Chisenhale Gallery, an alternative art space in London that has achieved a cult following on the international circuit, has picked up big talent to direct the institution.
Zoé Whitley, the current senior curator of London’s Hayward Gallery, will be the next leader of Chisenhale Gallery. She’s the first person to direct the institution since its last leader, Polly Staple, departed for the prestigious position of director of Tate’s British art collection. Whitley takes up the post in late March.
Whitley has quickly risen to become one of the world’s closely watched curators. In 2017, with Mark Godfrey at Tate Modern in London, she organized “Soul of a Nation: Art in the Age of Black Power,” a major traveling survey of how Black artists were integral to and influenced by activism surrounding them during the 1960s and ’70s. The exhibition, which Whitley worked on before she had turned 40, recently made an ARTnews list of the shows that defined the 2010s. At last year’s Venice Biennale in Italy, she organized the British Pavilion, which that year featured work by Cathy Wilkes.
Other notable shows of hers include the 2013 exhibition “The Shadows Took Shape,” a prescient Studio Museum in Harlem survey that focused on Afrofuturism and was curated with Naima Keith, and “Reverb: Sound into Art,” a forthcoming exhibition at the Hayward Gallery featuring sound-art works by Christine Sun Kim, Kahlil Joseph, Oliver Beer, and more, including some newly commissioned pieces.
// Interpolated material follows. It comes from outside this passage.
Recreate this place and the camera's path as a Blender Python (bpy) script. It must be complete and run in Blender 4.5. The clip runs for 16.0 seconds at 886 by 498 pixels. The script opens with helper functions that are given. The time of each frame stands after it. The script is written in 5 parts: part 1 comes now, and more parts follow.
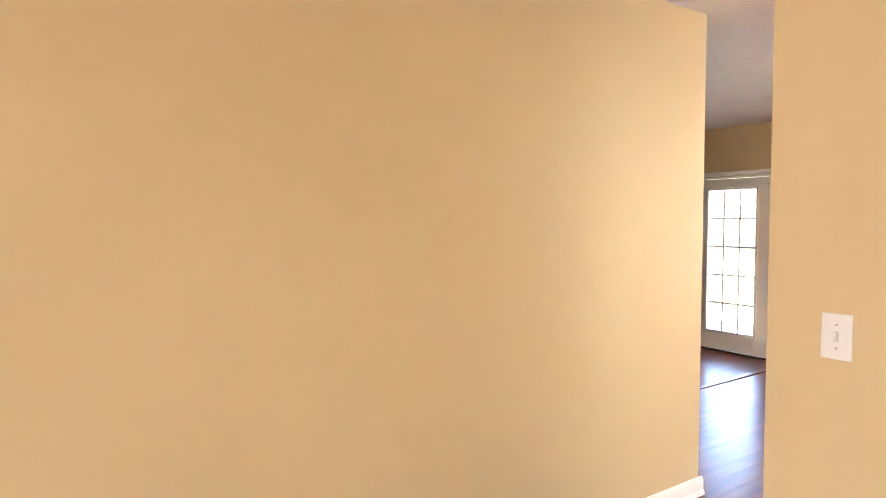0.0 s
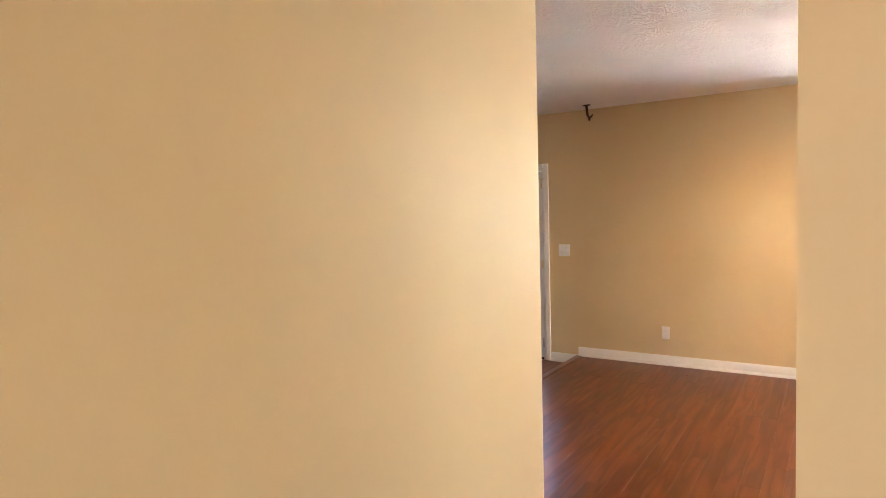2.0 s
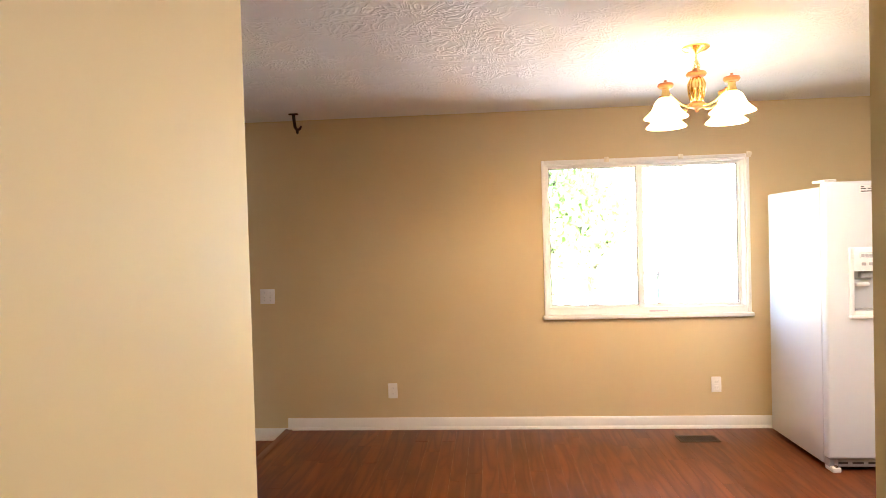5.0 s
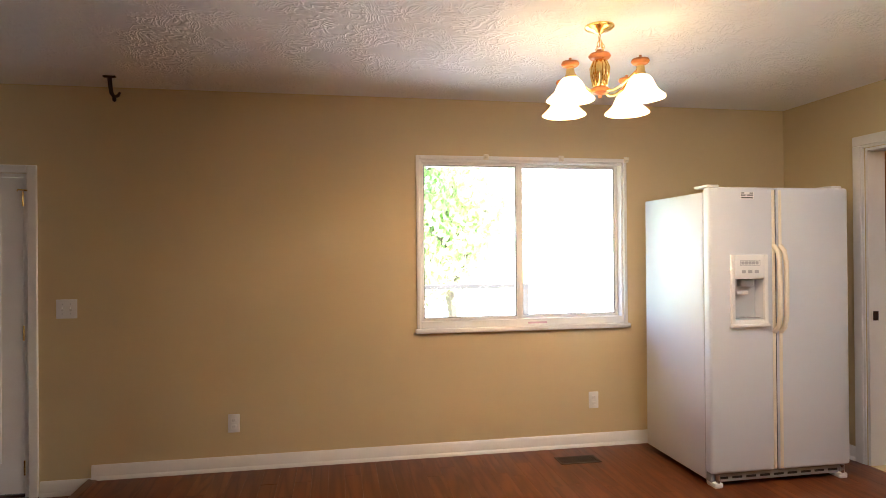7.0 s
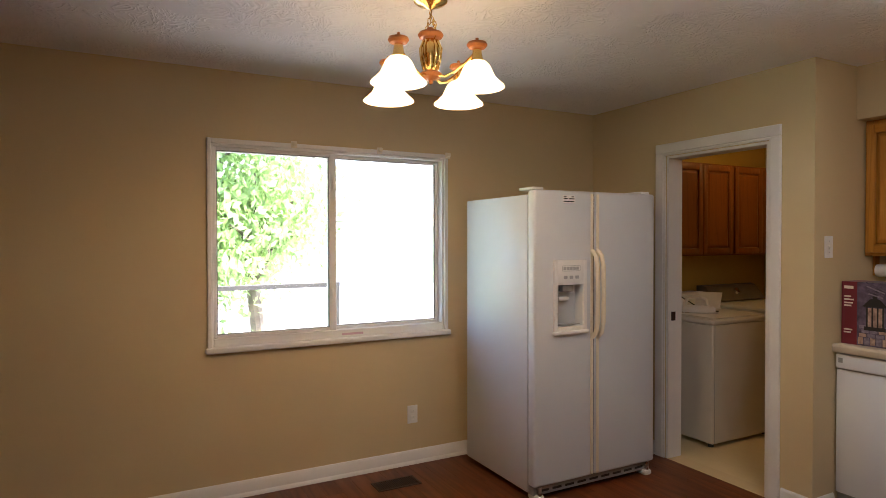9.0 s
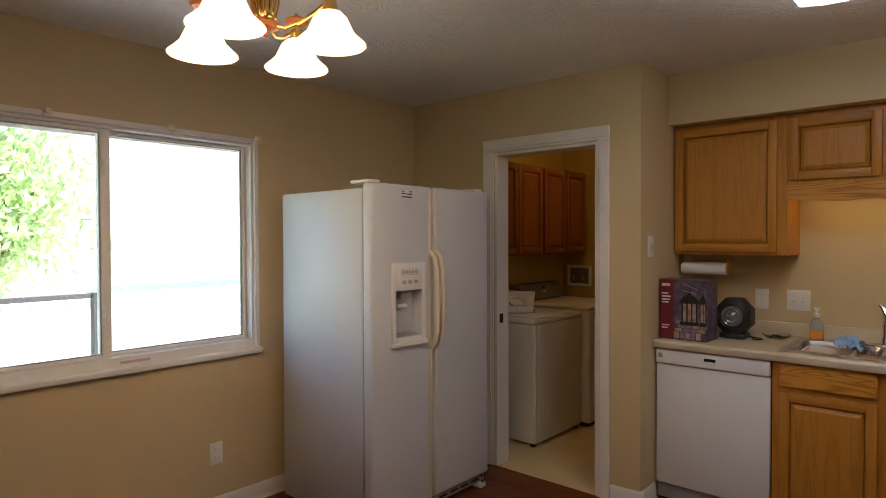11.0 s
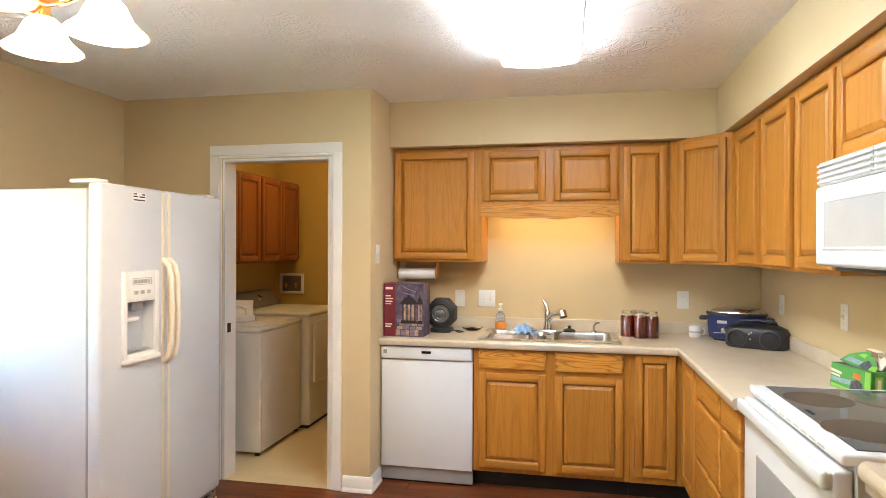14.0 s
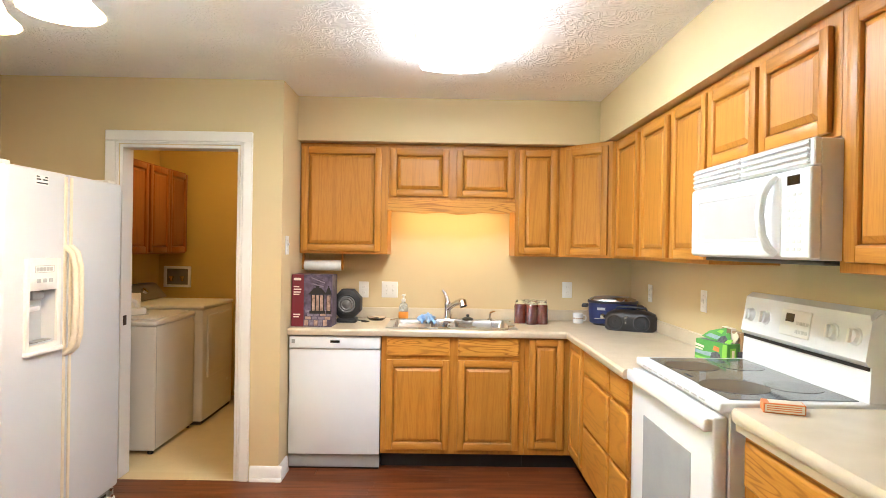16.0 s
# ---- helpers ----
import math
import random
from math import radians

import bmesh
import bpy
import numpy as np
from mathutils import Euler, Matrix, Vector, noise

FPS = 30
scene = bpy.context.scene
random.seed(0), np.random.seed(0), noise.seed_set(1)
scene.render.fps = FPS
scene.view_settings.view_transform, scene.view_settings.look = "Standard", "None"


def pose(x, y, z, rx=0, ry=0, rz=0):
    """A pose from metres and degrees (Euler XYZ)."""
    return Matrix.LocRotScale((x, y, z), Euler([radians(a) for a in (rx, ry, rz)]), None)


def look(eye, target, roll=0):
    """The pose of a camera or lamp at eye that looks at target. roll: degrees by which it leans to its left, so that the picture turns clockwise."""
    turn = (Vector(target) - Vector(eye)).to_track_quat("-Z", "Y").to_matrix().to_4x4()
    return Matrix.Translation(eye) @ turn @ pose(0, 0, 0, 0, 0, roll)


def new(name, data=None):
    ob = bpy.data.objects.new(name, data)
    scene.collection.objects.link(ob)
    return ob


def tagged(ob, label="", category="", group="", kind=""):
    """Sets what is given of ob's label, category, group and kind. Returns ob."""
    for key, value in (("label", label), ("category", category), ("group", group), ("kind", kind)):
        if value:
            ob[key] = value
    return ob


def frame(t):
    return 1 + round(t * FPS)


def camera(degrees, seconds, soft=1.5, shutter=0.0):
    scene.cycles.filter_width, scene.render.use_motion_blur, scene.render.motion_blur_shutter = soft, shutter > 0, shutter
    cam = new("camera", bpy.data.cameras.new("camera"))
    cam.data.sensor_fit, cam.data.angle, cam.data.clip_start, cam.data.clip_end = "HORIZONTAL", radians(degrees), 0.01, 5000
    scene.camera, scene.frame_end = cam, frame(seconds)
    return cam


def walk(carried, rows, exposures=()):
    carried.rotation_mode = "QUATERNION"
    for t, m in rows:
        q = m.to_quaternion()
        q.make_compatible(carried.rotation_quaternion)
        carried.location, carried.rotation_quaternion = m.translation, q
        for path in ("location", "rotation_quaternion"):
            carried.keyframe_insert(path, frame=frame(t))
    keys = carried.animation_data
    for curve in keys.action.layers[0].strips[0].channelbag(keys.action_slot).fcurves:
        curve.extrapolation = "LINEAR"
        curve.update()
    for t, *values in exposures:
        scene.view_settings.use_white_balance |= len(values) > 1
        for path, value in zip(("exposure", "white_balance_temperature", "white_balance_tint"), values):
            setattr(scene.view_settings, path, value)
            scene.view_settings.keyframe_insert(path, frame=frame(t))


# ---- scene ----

Prior to becoming senior curator at the Hayward Gallery, Whitley had held curatorial positions at Tate Britain and Tate Modern, working on such initiatives as a program dedicated to bringing African artworks into the museums’ holdings.
“I’ve been inspired by Chisenhale Gallery’s program since I first became a curator,” Whitley said in a statement. “I’m honored to have been selected to lead its next chapter as director and excited by the challenges and possibilities for artistic collaborations to come.”